[Records excerpted from a collection]
* start *
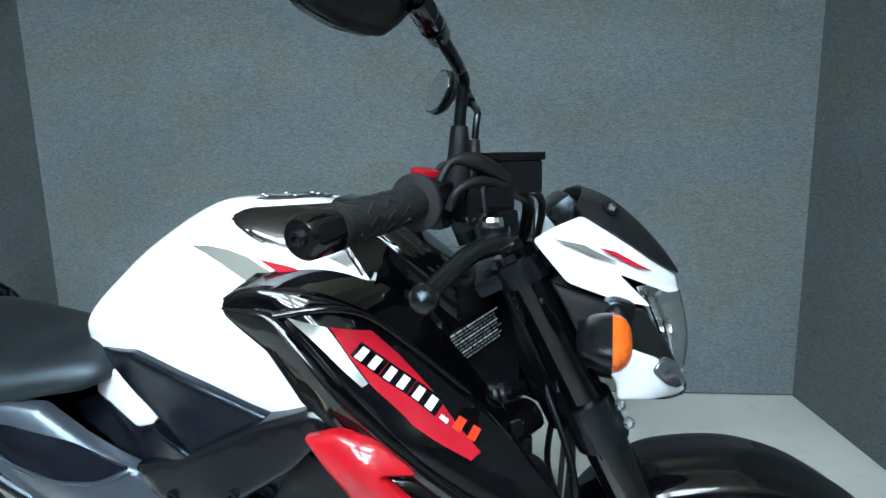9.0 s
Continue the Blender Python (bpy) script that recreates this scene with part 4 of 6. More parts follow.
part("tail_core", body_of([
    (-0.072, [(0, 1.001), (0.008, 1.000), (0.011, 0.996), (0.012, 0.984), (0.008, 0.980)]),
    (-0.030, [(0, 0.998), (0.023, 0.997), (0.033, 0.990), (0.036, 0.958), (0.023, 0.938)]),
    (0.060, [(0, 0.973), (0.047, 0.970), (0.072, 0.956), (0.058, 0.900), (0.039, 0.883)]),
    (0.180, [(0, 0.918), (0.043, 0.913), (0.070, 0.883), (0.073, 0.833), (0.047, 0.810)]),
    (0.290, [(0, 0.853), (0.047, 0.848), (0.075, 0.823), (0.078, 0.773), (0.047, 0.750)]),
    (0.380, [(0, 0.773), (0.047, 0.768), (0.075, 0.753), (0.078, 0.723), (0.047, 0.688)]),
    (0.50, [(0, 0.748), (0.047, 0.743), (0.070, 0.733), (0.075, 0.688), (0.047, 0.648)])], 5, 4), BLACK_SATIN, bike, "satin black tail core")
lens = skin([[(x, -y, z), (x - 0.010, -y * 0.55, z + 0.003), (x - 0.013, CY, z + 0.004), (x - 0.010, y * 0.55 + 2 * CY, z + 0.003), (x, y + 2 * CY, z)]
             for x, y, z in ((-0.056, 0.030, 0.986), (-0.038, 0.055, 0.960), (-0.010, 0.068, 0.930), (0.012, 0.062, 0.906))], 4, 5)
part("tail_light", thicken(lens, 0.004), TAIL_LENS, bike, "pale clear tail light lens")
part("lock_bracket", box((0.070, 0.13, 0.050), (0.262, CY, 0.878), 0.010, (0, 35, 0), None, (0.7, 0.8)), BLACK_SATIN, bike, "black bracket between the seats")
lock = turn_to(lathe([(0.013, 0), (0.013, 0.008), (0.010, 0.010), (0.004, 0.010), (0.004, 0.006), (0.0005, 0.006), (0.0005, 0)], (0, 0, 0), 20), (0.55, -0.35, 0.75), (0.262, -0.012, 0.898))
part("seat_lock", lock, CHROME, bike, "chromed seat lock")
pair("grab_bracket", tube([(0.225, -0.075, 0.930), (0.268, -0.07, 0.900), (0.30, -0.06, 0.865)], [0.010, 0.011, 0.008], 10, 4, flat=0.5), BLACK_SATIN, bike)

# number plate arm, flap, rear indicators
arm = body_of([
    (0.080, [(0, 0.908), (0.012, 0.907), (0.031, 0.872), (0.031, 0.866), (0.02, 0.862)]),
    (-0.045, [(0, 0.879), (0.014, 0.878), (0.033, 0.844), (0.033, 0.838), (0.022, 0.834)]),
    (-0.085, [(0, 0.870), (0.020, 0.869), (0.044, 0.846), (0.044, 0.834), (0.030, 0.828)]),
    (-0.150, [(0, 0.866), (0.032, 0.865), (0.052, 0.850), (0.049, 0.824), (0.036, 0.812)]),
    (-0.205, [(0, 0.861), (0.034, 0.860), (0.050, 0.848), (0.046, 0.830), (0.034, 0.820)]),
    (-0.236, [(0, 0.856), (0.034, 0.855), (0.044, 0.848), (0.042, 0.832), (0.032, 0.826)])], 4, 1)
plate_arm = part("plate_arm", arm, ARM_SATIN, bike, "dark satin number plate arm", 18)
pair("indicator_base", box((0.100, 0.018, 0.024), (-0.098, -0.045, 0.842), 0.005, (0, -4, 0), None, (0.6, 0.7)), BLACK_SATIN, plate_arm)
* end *
* start *
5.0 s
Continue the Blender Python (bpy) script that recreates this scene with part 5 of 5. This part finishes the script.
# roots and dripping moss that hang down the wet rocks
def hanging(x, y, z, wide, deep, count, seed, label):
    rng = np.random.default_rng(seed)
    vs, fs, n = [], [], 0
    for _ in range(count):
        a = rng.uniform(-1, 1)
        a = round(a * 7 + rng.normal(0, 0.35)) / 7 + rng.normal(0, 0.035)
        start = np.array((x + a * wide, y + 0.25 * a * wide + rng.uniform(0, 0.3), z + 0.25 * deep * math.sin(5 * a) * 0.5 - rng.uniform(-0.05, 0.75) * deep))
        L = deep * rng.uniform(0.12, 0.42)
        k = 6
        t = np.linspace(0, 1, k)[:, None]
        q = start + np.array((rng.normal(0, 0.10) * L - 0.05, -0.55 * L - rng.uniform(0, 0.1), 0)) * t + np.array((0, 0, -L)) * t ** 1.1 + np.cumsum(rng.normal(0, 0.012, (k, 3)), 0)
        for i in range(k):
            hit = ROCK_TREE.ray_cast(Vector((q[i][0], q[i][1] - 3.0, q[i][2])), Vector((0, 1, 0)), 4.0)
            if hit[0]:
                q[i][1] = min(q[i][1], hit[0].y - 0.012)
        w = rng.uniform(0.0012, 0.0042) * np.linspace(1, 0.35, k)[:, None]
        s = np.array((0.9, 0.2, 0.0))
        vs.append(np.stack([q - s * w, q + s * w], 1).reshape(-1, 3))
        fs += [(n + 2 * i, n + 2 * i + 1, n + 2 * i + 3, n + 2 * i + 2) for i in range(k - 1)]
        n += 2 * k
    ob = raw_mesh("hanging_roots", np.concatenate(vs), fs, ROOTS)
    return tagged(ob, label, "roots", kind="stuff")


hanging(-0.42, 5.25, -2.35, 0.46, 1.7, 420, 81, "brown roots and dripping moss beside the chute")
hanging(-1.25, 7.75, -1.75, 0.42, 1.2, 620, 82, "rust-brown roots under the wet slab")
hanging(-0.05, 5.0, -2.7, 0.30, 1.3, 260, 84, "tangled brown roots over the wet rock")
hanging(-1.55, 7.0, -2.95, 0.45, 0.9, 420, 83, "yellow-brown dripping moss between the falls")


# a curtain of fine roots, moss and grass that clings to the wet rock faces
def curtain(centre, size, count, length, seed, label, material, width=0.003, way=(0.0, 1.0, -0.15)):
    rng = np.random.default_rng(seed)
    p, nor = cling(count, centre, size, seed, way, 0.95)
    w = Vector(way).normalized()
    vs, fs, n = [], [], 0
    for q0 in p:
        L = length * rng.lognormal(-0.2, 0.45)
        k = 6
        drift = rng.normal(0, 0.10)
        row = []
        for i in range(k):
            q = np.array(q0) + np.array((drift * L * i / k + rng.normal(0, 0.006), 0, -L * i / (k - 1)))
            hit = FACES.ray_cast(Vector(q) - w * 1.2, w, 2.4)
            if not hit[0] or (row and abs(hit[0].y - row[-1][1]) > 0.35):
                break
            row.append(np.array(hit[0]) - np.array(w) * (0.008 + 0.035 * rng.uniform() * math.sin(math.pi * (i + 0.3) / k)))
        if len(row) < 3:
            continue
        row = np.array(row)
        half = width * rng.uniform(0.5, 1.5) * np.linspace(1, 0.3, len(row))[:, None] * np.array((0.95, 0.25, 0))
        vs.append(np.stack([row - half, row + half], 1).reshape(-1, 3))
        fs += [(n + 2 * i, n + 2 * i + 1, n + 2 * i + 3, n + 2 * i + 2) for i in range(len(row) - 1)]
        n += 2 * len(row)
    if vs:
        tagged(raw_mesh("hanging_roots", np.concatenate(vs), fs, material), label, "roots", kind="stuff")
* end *
**Task description:**
Search the data for the string "Blender" and copy each line where it appears.

**Result:**
Continue the Blender Python (bpy) script that recreates this scene with part 4 of 6. More parts follow.
Continue the Blender Python (bpy) script that recreates this scene with part 5 of 5. This part finishes the script.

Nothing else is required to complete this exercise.